>> BEGIN Material provided
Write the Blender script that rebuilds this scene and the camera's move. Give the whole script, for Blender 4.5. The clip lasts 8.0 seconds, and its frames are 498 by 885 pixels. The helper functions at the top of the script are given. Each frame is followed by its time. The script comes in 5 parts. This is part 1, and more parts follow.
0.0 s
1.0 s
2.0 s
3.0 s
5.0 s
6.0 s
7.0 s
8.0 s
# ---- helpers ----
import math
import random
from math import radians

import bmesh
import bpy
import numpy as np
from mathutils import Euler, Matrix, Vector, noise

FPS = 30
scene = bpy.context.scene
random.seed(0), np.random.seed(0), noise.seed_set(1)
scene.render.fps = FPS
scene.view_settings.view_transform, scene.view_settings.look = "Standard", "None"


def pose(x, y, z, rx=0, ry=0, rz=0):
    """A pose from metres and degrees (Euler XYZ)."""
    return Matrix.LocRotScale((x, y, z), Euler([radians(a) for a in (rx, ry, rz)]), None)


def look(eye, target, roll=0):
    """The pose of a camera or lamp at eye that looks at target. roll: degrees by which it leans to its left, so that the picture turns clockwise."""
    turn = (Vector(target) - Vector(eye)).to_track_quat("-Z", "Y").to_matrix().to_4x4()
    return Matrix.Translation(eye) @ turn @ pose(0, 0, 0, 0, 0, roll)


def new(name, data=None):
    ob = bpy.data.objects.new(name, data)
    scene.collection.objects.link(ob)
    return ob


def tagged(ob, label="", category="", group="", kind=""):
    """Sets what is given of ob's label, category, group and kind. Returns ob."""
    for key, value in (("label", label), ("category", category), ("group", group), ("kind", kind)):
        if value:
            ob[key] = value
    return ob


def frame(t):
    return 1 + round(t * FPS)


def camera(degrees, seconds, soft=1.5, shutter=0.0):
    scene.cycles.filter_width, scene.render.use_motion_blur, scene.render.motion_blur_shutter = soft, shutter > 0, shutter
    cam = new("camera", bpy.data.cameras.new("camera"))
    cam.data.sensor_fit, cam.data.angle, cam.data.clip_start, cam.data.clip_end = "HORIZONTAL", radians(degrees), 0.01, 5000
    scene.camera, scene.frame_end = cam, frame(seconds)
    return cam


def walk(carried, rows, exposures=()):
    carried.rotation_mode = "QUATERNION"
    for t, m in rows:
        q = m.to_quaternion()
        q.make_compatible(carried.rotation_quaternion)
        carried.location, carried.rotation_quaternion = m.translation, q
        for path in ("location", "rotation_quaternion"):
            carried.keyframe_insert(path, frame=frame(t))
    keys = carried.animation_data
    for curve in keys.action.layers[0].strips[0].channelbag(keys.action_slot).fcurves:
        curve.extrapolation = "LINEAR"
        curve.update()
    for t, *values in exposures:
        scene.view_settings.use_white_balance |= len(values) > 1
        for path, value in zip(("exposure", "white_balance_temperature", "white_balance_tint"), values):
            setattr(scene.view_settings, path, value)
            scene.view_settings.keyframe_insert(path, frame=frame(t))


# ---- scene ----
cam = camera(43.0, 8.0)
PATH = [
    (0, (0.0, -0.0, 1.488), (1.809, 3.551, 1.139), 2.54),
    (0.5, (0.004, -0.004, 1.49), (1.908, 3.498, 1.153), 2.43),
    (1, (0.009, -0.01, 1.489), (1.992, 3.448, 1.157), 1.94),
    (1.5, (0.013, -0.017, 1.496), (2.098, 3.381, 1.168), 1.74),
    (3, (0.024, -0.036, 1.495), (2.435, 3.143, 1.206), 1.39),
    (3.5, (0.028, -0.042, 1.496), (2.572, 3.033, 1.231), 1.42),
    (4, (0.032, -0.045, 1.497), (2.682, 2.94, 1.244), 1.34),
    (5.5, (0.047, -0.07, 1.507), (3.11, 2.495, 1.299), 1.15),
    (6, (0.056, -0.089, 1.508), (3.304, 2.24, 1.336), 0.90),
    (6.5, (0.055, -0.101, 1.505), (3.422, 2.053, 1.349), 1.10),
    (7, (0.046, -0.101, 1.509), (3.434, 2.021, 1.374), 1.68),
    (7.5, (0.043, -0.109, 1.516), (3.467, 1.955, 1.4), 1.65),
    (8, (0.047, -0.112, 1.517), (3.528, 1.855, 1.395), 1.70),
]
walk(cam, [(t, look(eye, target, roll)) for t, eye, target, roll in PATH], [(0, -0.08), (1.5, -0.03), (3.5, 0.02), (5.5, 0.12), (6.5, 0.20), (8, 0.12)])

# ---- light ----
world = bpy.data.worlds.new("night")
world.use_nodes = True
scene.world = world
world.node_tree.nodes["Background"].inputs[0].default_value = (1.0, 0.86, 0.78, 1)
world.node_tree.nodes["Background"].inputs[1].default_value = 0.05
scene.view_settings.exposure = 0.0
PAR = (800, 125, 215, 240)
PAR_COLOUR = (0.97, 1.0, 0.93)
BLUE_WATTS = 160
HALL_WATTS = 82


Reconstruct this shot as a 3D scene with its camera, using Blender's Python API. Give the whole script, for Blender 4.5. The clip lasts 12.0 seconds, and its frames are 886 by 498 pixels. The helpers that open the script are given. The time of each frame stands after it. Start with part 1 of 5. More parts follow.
>> END Material provided
» Given exercise: Make a copy of each line that contains the string "import".

» Answer to the task:
import math
import random
from math import radians
import bmesh
import bpy
import numpy as np
from mathutils import Euler, Matrix, Vector, noise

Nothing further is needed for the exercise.